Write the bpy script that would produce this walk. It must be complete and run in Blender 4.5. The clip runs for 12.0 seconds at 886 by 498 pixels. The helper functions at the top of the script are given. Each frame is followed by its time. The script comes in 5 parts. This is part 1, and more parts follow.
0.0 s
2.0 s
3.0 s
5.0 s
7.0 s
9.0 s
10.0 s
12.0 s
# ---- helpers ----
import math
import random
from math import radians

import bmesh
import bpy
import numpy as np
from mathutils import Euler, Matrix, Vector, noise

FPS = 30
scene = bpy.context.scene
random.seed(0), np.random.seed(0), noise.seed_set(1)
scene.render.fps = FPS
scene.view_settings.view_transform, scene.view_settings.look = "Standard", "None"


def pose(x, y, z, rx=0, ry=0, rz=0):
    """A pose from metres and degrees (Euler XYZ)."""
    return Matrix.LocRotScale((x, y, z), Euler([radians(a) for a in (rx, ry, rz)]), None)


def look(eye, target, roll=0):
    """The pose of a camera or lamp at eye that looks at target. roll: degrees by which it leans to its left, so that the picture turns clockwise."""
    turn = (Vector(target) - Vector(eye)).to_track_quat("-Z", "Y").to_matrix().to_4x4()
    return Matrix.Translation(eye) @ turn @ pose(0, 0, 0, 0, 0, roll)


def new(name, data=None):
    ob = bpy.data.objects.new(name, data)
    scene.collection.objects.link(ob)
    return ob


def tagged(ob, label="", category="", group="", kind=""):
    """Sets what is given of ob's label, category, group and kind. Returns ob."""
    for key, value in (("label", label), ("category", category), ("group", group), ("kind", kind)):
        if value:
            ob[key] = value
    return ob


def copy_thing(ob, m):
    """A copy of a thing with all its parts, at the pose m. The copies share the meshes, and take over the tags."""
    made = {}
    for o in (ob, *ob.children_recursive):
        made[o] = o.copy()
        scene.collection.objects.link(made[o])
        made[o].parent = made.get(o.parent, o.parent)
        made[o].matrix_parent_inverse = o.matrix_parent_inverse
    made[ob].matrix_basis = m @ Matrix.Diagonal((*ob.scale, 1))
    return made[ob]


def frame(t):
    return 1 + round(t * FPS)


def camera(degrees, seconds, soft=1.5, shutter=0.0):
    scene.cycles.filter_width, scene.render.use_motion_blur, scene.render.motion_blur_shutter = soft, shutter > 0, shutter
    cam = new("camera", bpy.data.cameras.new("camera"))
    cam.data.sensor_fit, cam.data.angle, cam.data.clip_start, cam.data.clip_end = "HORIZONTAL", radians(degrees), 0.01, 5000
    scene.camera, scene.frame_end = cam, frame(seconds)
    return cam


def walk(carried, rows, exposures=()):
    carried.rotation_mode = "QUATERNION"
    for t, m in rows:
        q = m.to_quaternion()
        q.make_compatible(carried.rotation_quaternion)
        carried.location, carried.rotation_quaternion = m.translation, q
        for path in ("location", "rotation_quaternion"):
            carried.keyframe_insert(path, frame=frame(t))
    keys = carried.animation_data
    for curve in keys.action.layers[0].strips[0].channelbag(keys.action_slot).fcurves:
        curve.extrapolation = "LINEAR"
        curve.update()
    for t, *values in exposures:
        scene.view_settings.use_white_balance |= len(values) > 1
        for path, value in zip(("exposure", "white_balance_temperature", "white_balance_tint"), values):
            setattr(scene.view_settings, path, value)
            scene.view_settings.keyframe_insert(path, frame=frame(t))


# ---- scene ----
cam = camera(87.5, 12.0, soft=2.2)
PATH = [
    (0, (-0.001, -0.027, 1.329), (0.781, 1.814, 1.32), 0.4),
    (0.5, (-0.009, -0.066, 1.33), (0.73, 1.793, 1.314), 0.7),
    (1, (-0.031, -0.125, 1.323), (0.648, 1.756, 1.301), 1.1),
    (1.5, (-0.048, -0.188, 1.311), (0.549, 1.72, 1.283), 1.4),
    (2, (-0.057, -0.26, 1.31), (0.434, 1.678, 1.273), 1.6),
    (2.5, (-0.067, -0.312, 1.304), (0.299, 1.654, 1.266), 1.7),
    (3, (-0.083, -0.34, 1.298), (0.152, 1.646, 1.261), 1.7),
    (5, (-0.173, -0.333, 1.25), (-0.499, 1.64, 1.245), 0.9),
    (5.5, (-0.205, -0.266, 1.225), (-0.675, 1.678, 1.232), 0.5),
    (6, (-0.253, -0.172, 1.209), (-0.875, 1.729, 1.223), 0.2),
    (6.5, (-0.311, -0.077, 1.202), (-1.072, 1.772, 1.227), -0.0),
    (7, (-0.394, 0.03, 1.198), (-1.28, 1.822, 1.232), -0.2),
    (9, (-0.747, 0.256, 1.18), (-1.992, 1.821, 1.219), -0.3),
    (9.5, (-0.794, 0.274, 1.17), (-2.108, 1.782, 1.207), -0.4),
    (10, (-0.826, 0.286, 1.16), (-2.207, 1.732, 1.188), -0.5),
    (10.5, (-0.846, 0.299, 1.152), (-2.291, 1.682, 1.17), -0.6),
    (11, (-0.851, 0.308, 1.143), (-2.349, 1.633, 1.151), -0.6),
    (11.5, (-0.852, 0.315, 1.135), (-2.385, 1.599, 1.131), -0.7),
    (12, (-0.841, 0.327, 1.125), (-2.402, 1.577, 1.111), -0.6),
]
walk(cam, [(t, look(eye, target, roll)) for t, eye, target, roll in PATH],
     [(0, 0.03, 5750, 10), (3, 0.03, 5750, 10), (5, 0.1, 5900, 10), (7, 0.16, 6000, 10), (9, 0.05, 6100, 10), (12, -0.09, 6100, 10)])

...

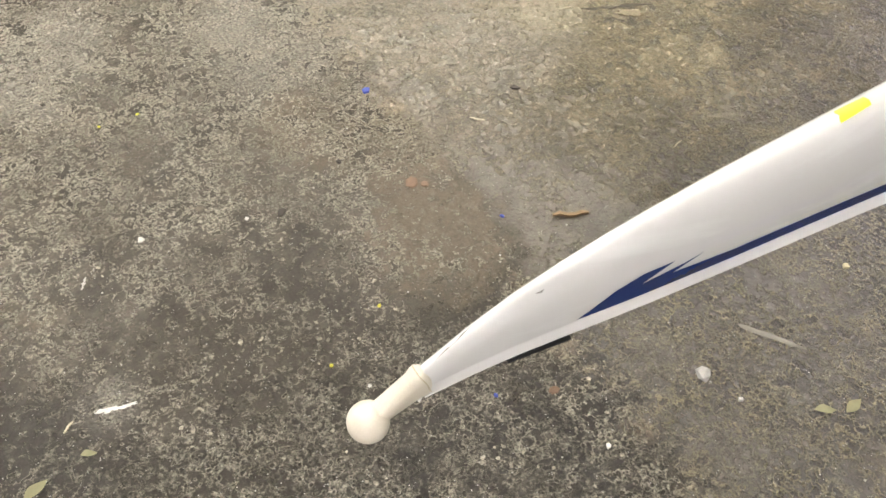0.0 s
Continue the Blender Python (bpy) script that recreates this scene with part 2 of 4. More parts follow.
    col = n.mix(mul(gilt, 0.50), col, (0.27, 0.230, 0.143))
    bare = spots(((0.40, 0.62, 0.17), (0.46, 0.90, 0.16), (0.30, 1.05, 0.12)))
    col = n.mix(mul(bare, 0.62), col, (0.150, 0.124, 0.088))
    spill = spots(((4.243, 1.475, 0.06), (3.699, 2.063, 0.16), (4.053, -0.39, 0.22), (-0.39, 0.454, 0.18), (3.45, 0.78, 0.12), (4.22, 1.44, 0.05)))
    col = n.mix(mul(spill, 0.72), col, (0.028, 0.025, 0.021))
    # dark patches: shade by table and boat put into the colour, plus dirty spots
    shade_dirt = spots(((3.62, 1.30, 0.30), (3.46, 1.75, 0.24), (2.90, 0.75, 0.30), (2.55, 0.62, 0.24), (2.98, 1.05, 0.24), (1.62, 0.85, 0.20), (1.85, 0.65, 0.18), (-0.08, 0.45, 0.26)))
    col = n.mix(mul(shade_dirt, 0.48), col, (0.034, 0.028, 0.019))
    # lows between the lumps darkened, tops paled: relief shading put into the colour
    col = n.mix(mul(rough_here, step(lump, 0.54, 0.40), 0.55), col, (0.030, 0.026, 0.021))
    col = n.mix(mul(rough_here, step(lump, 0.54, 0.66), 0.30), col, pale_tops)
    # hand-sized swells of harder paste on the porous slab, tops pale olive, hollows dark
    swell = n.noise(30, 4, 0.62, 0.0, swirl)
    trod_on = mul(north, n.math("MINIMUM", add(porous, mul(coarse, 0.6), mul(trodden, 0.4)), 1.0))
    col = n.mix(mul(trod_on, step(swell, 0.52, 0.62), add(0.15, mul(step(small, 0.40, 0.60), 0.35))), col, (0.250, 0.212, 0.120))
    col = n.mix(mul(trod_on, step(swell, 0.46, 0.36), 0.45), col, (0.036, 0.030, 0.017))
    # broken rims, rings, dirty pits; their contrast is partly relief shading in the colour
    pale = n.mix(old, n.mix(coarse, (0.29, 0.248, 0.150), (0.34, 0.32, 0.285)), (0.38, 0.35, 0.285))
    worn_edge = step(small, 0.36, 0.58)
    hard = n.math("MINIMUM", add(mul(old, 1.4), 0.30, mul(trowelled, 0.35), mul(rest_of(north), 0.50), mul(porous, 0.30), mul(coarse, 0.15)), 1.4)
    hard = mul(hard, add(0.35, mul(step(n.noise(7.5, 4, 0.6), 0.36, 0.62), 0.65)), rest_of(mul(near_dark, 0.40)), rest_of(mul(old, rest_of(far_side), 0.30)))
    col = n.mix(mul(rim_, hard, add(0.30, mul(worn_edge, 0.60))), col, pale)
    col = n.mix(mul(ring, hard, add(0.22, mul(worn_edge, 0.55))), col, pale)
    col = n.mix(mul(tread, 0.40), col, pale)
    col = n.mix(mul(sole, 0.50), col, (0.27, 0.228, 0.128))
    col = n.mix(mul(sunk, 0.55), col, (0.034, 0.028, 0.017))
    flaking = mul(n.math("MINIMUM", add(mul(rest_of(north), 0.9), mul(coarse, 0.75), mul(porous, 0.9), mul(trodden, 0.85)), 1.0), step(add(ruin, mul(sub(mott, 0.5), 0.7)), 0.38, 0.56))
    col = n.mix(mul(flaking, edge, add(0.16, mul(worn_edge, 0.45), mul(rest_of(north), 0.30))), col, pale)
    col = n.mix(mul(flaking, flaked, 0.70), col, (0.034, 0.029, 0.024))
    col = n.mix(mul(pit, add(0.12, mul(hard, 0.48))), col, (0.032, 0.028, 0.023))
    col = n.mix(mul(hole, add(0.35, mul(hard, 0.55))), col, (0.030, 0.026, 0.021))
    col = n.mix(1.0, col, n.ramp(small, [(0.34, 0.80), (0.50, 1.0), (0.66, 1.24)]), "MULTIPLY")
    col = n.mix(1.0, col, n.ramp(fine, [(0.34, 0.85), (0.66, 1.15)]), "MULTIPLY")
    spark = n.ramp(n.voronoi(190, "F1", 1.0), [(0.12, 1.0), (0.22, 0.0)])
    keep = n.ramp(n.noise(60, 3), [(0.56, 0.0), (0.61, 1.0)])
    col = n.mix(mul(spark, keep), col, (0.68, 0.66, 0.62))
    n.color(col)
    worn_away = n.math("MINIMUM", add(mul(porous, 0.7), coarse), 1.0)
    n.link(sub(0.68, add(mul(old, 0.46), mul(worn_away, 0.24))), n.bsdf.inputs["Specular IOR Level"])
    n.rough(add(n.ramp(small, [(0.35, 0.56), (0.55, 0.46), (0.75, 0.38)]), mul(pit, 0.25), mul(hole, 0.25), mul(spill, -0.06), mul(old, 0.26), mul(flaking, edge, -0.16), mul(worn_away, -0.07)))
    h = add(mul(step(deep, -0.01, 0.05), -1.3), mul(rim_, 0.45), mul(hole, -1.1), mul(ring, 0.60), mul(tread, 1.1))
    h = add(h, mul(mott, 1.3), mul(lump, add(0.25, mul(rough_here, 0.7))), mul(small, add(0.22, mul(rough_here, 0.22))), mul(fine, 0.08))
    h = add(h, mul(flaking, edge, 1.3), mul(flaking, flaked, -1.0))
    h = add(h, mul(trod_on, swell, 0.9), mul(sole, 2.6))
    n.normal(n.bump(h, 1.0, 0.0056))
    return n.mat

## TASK
Return verbatim the lines that run from the line containing "Write the bpy" through the line containing "scene = bpy.context.scene", inclusive.

## ANSWER TO THE TASK
Write the bpy script that would produce this walk. It must be complete and run in Blender 4.5. The clip runs for 12.0 seconds at 886 by 498 pixels. The helper functions at the top of the script are given. Each frame is followed by its time. The script comes in 5 parts. This is part 1, and more parts follow.
0.0 s
2.0 s
3.0 s
5.0 s
7.0 s
9.0 s
10.0 s
12.0 s
# ---- helpers ----
import math
import random
from math import radians

import bmesh
import bpy
import numpy as np
from mathutils import Euler, Matrix, Vector, noise

FPS = 30
scene = bpy.context.scene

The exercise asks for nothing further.